A leading British journalist has resigned amid allegations by a conservative weekly that he was a confidential KGB contact for years.


Richard Gott, who Thursday resigned from his post as literary editor of The Guardian, denied a report in The Spectator that he had regularly accepted cash from KGB officials in the 1980s, but admitted traveling at the expense of the Soviet Union, Reuters reported.


Gott is not the first reporter accused of spying or receiving KGB money, but he is the first publicly to admit accepting Soviet sponsorship.


The Spectator, citing unidentified British and KGB intelligence officials, said Gott was recruited in 1983 and met regularly with Soviet spies in 1984. The weekly alleged that Gott accepted ?300 ($468) at each of his meetings with Soviet officials.


Gott, who gained fame for finding the body of revolutionary leader Ernesto "Che" Guevara in 1967, wrote mostly about Latin America and had little access to secret information.

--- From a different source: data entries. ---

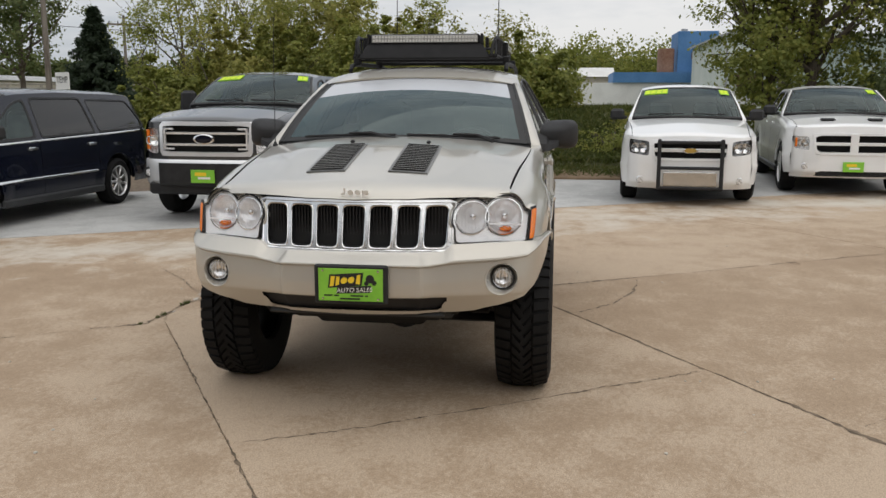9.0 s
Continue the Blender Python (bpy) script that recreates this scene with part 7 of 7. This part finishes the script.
wire((-26.0, -19.1, 8.5), (-27.0, 8.6, 10.0), 0.35)
wire((-26.0, -19.1, 8.1), (-27.0, 8.6, 9.5), 0.4)
wire((-26.0, -19.1, 7.6), (-27.0, 8.6, 8.6), 0.4)
wire((-5.97, -10.2, 10.2), (-26.0, -19.1, 8.5), 0.3)
wire((-5.97, -10.2, 9.6), (-60, -71.7, 11.5), 2.2)
wire((-5.97, -10.2, 10.0), (16.0, 8.2, 8.8), 0.9, 0.018)
wire((-5.97, -10.2, 9.4), (16.0, 6.8, 8.6), 1.1, 0.016)
wire((-60, -71.7, 12.0), (-60, -59.2, 8.1), 0.6, 0.02)
wire((-60, -71.7, 11.0), (-110, -30.0, 10.0), 1.5, 0.03)
wire((-24, -60, 3.6), (-5.97, -10.2, 2.4), 0.5, 0.011)
utility_pole(16.0, 7.5, 9.2, (0.5,), 60)
sign = thing("temporary_sign", pose(-15.3, -12.0, 0, 0, 0, -31), "small white board with one dark word on a post", "sign")
part("sign_post", tube([(-0.03, 0, 0), (-0.03, 0, 2.0)], 0.03, 8), SATIN_GREY, sign)
part("board", box(0, 0.02, -0.34, 0.34, 1.76, 2.20), WHITE, sign, smooth=False)
txt = bpy.data.curves.new("word", "FONT")
txt.body, txt.size, txt.align_x, txt.extrude = "TEMP", 0.24, "CENTER", 0.002
word = new("lettering", txt)
word.parent, word.matrix_basis = sign, Matrix(((0, 0, 1, 0.023), (1, 0, 0, 0), (0, 1, 0, 1.93), (0, 0, 0, 1)))
txt.materials.append(BLACK_PRINT)
chev = thing("hazard_marker", pose(-13.0, -33.0, 0, 0, 0, 64), "black and yellow striped hazard marker", "sign")
part("sign_post", tube([(-0.05, 0, 0), (-0.05, 0, 3.6)], 0.04, 8), SATIN_GREY, chev)
part("board", box(0, 0.02, -0.15, 0.15, 2.3, 3.5), YELLOW, chev, smooth=False)
for k in range(4):
    z = 2.36 + k * 0.3
    part("stripe", ([(0.024, -0.15, z), (0.024, 0.15, z + 0.2), (0.024, 0.15, z + 0.35 if z + 0.35 < 3.5 else 3.5), (0.024, -0.15, z + 0.15)], [(0, 1, 2, 3)]), BLACK_PRINT, chev, smooth=False)
# unseen wall added to block low sky light; shows only in reflections
SKY_BLOCK = textured("office_stucco", (0.14, 0.128, 0.11), (0.19, 0.172, 0.15), 0.7, 0.8, bump=0.2)
sky_block = tagged(part("office_wall", box(17, 17.3, -24, 26, 0, 6.4), SKY_BLOCK, smooth=False), "plain tan office wall across the lot", "wall", kind="structure")
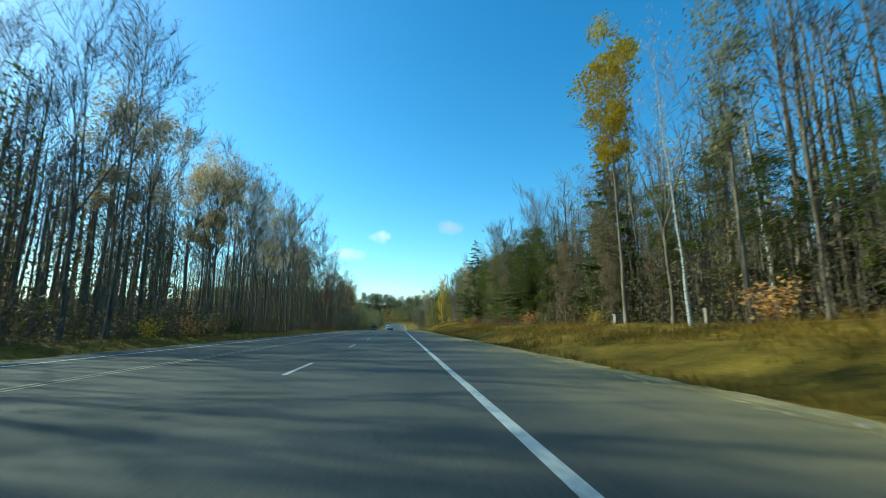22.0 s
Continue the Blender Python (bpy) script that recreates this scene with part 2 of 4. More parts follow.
# ---- ground ----
BANK = ((-80, 0.3), (5, 0.1), (34, 1.2), (53, 2.1), (72, 2.8), (84, 2.3), (119, 1.5), (130, 1.8), (157, 3.2), (176, 2.8), (204, 3.3), (216, 2.4),
        (234, 1.0), (258, 0.6), (278, 0.5), (284, 2.6), (290, 3.2), (297, 2.6), (308, 1.8), (327, 2.4), (346, 3.2), (357, 2.3), (375, 2.6), (396, 1.2), (470, 1.0), (500, 1.2))
BANK_END = ((500, 1.2), (535, 2.2), (553, 2.4), (580, 2.0), (602, 1.3), (640, 1.3), (760, 0.6))


def bank(y):
    return bend(y, BANK) if y < 500 else bend(y, BANK_END)


RIDGE = ((-1, 0.0), (700, 0.0), (850, 9.0), (930, 19.0), (1150, 25.0), (1700, 4.0), (2600, 0.0))


def ground_z(x, y):
    """The height of the bare ground."""
    z = road_z(y)
    u = x - road_x(y)
    if u > 7.4:
        top = bank(y)
        rise = bend(u, ((7.4, -0.06), (9.4, -0.32 + 0.1 * top), (13.0, 0.55 * top), (17.5, top), (30, top + 0.5), (80, top + 2.0), (400, top + 2.0), (900, 0)))
    elif u < -9.4:
        rise = bend(-u, ((9.4, -0.06), (12.0, -0.4), (15.5, 0.15), (25, 0.35), (60, -0.6), (400, -3), (900, 0)))
    else:
        rise = -0.07
    rough = 0.0
    if u > 9 or u < -11:
        far = min(1.0, (abs(u) - 9) / 8)
        rough = far * (0.35 * noise.noise((x * 0.13, y * 0.13, 3.1)) + 0.12 * noise.noise((x * 0.5, y * 0.5, 7.7)))
    hill = bend(y, RIDGE) * bend(x, ((-900, 0.5), (-300, 1.5), (-70, 1.2), (20, 0.7), (400, 0.5))) * bend(abs(u), ((0, 0.0), (11, 0.0), (48, 1.0)) if y < 985 else ((0, 0.9), (45, 1.0)))
    return z + rise + rough + hill


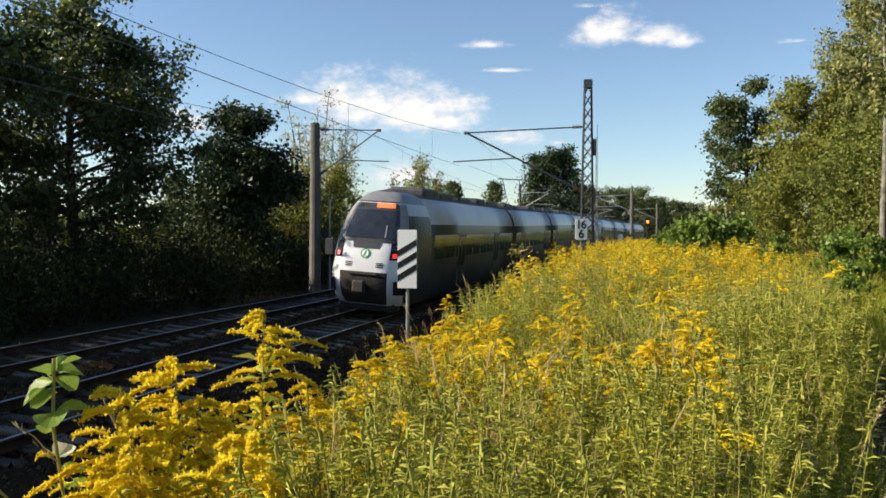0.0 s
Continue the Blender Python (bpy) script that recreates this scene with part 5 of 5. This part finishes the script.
def build_broadleaf():
    """A young shoot with large round leaves at the slope's edge."""
    rng = np.random.default_rng(321)
    x, y = at(-23.4, 2.4)
    z = gz(x, y)
    t = thing("bindweed_shoot", pose(x, y, z), "climbing shoot with large bright green round leaves", "plant")
    hgt = 2.36 - z
    k = np.linspace(0, 1, 8)
    P = np.stack([0.05 * np.sin(k * 5), 0.04 * np.cos(k * 4), k * hgt], -1)
    g = Geo()
    g.add(*tube(P, [0.005] * 8, 5))
    g.make("stem", [GR_STEM], t, smooth=True)
    for i in range(13):
        f = rng.uniform(0.68, 1.0)
        b = Vector([float(np.interp(f, k, P[:, c])) for c in range(3)])
        r = rng.uniform(0.026, 0.048)
        bm = bmesh.new()
        c = bm.verts.new((0, r * 0.2, -0.006))
        ring = []
        for j in range(14):
            a = 2 * math.pi * j / 14
            rr = r * (1.0 - 0.45 * math.exp(-((a - 1.5 * math.pi) / 0.5) ** 2) + 0.25 * math.exp(-((a - 0.5 * math.pi) / 0.4) ** 2))
            ring.append(bm.verts.new((rr * math.cos(a), rr * math.sin(a) + r, 0.012 * math.cos(2 * a))))
        for j in range(14):
            bm.faces.new((c, ring[j], ring[(j + 1) % 14]))
        ob = part("leaf", bm, LEAF_PALE if i % 5 == 4 else LEAF_FRESH, t)
        ob.matrix_local = Matrix.Translation(b) @ Euler((rng.uniform(-0.9, 0.6), rng.uniform(-0.5, 0.5), rng.uniform(0, 6.28))).to_matrix().to_4x4()


def build_dry_stalks():
    """Bent straw stalks by the path and a dried weed on the slope's edge."""
    rng = np.random.default_rng(404)
    for az, d, hgt, lx, ly in ((27.2, 3.7, 0.98, 0.25, 0.1), (28.6, 3.4, 0.82, -0.12, 0.05), (30.5, 3.0, 0.55, 0.05, 0.02), (25.4, 3.1, 0.75, 0.2, -0.1), (31.6, 2.8, 0.5, 0.3, 0.1), (22.0, 3.0, 0.8, 0.1, 0.0)):
        x, y = at(az, d)
        t = thing("dry_stalk", pose(x, y, gz(x, y) - 0.02), "bent straw-coloured dry grass stalk beside the path", "grass", "dry stalks")
        k = np.linspace(0, 1, 7)
        P = np.stack([lx * k ** 1.5, ly * k ** 1.5, hgt * k - 0.12 * hgt * k ** 4], -1)
        g = Geo()
        g.add(*tube(P, np.linspace(0.0035, 0.0015, 7), 5))
        g.make("stalk", [STRAW], t, smooth=True)
        g = Geo()
        m = 46
        e = P[-1] - P[-2]
        e /= np.linalg.norm(e)
        f = rng.random(m)
        c = P[-1] + e * (0.16 * (f - 0.3))[:, None]
        g.add(*leaves(c, e + rng.normal(0, 0.35, (m, 3)), 0.035, 0.007, rng, 0.3))
        g.make("seed_head", [STRAW], t)
    x, y = at(7.4, 15.5)
    wood, leaf = tree_parts(505, height=1.55, crown=0.34, base=0.9, trunk_r=0.012, n_limbs=14, n_leaf=110, leaf_len=0.055, clump=0.05, twigs=2)
    t = thing("dried_weed", pose(x, y, gz(x, y) - 0.05), "dried brown branching weed at the slope's edge", "weed")
    wood.make("stem", [STRAW], t)
    leaf.make("foliage", [GR_STEM], t)


build_ground()
build_overhead()
build_signs()
build_train()
build_left_trees()
build_left_hedge()
build_right_wood()
build_house()
build_meadow()
build_broadleaf()
build_dry_stalks()
build_stones()
build_track(0.0, "canted ballasted track with concrete sleepers, nearer line")
build_track(FAR_U, "canted ballasted track with concrete sleepers, farther line")
motions()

But The Spectator said the KGB had plans to use him to recruit one of his relatives, a civil servant.


In his resignation letter, published Friday in The Guardian, Gott wrote that he only accepted free flights to Vienna, Athens and Nicosia to meet Soviet contacts. "I took red gold, even if it was only in the form of expenses for myself and my partner. That, in the circumstances, was culpable stupidity though at the time it seemed more like an enjoyable joke," he wrote.


Gott, 56, denied, however, that he had rendered a service to the Soviets: "I absolutely deny any suggestions that I gave the KGB any names of Guardian colleagues who might be recruited. Nor do I regard myself as having been recruited," Reuters cited him as writing.


The reporter said he regretted keeping his paper in the dark about the trips even after they had been discovered by British intelligence agents.


According to Chapman Pincher, a former Daily Express reporter who wrote a book about KGB infiltration in Britain, Gott may have been useful for the KGB even if he had no secrets to offer, just by being a conduit to other reporters and by publicizing the Soviet cause in his leftwing columns.


But Gott was far from the only, or most useful, journalist contacted by the KGB, Pincher said in a telephone interview.


"They cast their net very far," Pincher said. "They were interested in anyone who might help them in any way.


"Their standard practice was to try and get people to accept money," Pincher said, adding that the Soviets had a practice of using even such small donations as admitted by Gott to blackmail recipients later on.


Pincher said he had been approached as well, and had agreed to go along at the request of the British secret service. But he added that his editor intervened for fear that the newspaper's bureau in Moscow would run into trouble if the KGB found out.


Pincher said he knew of one journalist, who he described as "much more prominent" than Gott, who was forced to resign in the early 1970s when the British secret service revealed to his editor that he had worked actively for the KGB. At least two other British journalists were similarly exposed but not fired, he added.